What Happened to the Bathroom Tiles

The original bathroom was slated for gut renovation as well. The same tiles appeared there — confirmed by the same testing to be positive for chrysotile asbestos. The abatement contractor included the bathroom tiles in the scope at a discounted rate since the crew and containment were already on-site: the bathroom abatement added $420 to the total cost.

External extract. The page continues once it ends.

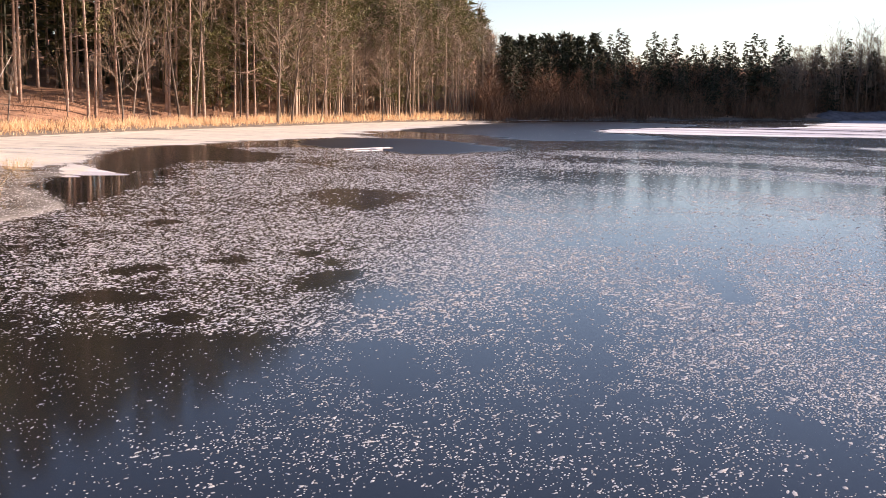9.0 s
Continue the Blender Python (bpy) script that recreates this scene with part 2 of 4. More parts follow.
# ---- mesh helpers ----
class Builder:
    """Gathers vertices and faces of one mesh."""

    def __init__(self):
        self.v, self.f = [], []

    def tube(self, pts, radii, sides=5, cap=True):
        start = len(self.v)
        n = len(pts)
        for i, (p, r) in enumerate(zip(pts, radii)):
            d = (Vector(pts[min(i + 1, n - 1)]) - Vector(pts[max(i - 1, 0)]))
            d = d.normalized() if d.length > 1e-9 else Vector((0, 0, 1))
            a = d.cross(Vector((0.31, 0.95, 0.05)) if abs(d.z) > 0.5 else Vector((0, 0, 1))).normalized()
            b = d.cross(a)
            for k in range(sides):
                ang = 2 * math.pi * k / sides
                self.v.append(tuple(Vector(p) + (a * math.cos(ang) + b * math.sin(ang)) * r))
        for i in range(n - 1):
            for k in range(sides):
                p, q = start + i * sides + k, start + i * sides + (k + 1) % sides
                self.f.append((p, q, q + sides, p + sides))
        if cap:
            self.f.append(tuple(range(start + (n - 1) * sides, start + n * sides)))

    def blade(self, base, direction, length, width, bend=0.3, rng=random, segs=2):
        """A tapering leaf that leans over."""
        d = Vector(direction).normalized()
        side = d.cross(Vector((rng.uniform(-1, 1), rng.uniform(-1, 1), 0.2))).normalized() * width * 0.5
        lean = Vector((rng.uniform(-1, 1), rng.uniform(-1, 1), -0.25)) * bend * length
        s = len(self.v)
        p0 = Vector(base)
        for i in range(segs):
            t = i / segs
            c = p0 + d * length * t + lean * t * t
            w = side * (1 - 0.55 * t)
            self.v.append(tuple(c - w))
            self.v.append(tuple(c + w))
        self.v.append(tuple(p0 + d * length + lean))
        for i in range(segs - 1):
            a = s + 2 * i
            self.f.append((a, a + 1, a + 3, a + 2))
        a = s + 2 * (segs - 1)
        self.f.append((a, a + 1, a + 2))

    def leaf(self, p, d, length, width, rng):
        """One narrow flat triangle, for needle sprays."""
        d = Vector(d).normalized()
        side = d.cross(Vector((rng.uniform(-1, 1), rng.uniform(-1, 1), rng.uniform(-1, 1)))).normalized() * width * 0.5
        s = len(self.v)
        p = Vector(p)
        self.v += [tuple(p - side), tuple(p + side), tuple(p + d * length)]
        self.f.append((s, s + 1, s + 2))

    def mesh(self, name, mat, smooth_shade=False):
        me = bpy.data.meshes.new(name)
        me.from_pydata(self.v, [], self.f)
        me.materials.append(mat)
        if smooth_shade:
            me.polygons.foreach_set("use_smooth", [True] * len(me.polygons))
        me.update()
        return me


def part(name, builder, mat, parent=None, label="", smooth_shade=False):
    ob = new(name, builder.mesh(name, mat, smooth_shade))
    if parent:
        ob.parent = parent
    if label:
        ob["label"] = label
    return ob


# ---- plan of the pond ----
SHORE = [(150, 225), (95, 266), (48, 268), (0, 243), (-34, 196), (-63, 175), (-79, 145), (-87, 118), (-87, 98), (-81, 76), (-77, 60),
         (-70, 41), (-66, 35), (-52, 29), (-40, 22.5), (-29, 16.3), (-26.4, 12.5), (-23.8, 9.5), (-21.3, 7.0), (-19.6, 4.8), (-19.1, 2.6),
         (-16.7, 1.2), (-17.2, -0.1), (-18.1, -1.4), (-17.7, -2.5), (-17.1, -4), (-15, -8), (-8, -14), (10, -16), (60, -5), (120, 60), (165, 140)]


def rounded(poly, n=6):
    """The closed outline drawn as a smooth curve through its corners."""
    p = np.array(poly, float)
    out = []
    for i in range(len(p)):
        a, b, c, d = p[i - 1], p[i], p[(i + 1) % len(p)], p[(i + 2) % len(p)]
        for t in np.arange(n) / n:
            out.append(0.5 * (2 * b + (c - a) * t + (2 * a - 5 * b + 4 * c - d) * t * t + (3 * b - a - 3 * c + d) * t ** 3))
    return np.array(out)


def inside_depth(pts, poly):
    """Distance to the outline, above 0 inside it."""
    x, y = pts[:, 0], pts[:, 1]
    best = np.full(len(pts), 1e18)
    odd = np.zeros(len(pts), bool)
    for (ax, ay), (bx, by) in zip(poly, np.roll(poly, -1, 0)):
        ex, ey = bx - ax, by - ay
        t = np.clip(((x - ax) * ex + (y - ay) * ey) / (ex * ex + ey * ey + 1e-12), 0, 1)
        best = np.minimum(best, (x - ax - t * ex) ** 2 + (y - ay - t * ey) ** 2)
        cross = (ay > y) != (by > y)
        with np.errstate(divide="ignore", invalid="ignore"):
            odd ^= cross & (x < ax + (y - ay) * ex / (ey if ey else 1e-12))
    return np.where(odd, 1, -1) * np.sqrt(best)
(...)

Priya's observation: "We found out on Day 1. We knew what we were dealing with by Day 5. We had it out by Day 8. It didn't destroy the project — it delayed it by a week and added $2,270 to the budget. Given the size of the renovation, that was less than 2% of the total cost."

The Documentation

Marcus kept every document from the asbestos process: - Inspector's bulk sample report with lab analysis - Abatement contractor's scope of work and invoice - State manifest for asbestos waste disposal (required by law — the contractor must document where the waste went) - Industrial hygienist's clearance letter with laboratory reports

These documents joined the permit file for the renovation. When the Chen-Williams home is eventually sold, the asbestos documentation tells the complete story: tiles found, tested, abated by licensed contractor, clearance confirmed. Nothing hidden. Nothing to worry about.

The Lesson

The contractor who said "we're not touching those until we test" was doing exactly what a good contractor does with suspect materials in a pre-1980 home. He slowed the project by one morning. That morning's delay cost nothing in the grand scheme — it prevented an uncontrolled exposure event that could have affected the crew, Marcus, and Priya, and that would have created a regulatory and liability problem the contractor wanted no part of.

The process worked. Test, confirm, decide, remediate properly, verify with clearance testing, document. Four steps. One week. Clean result.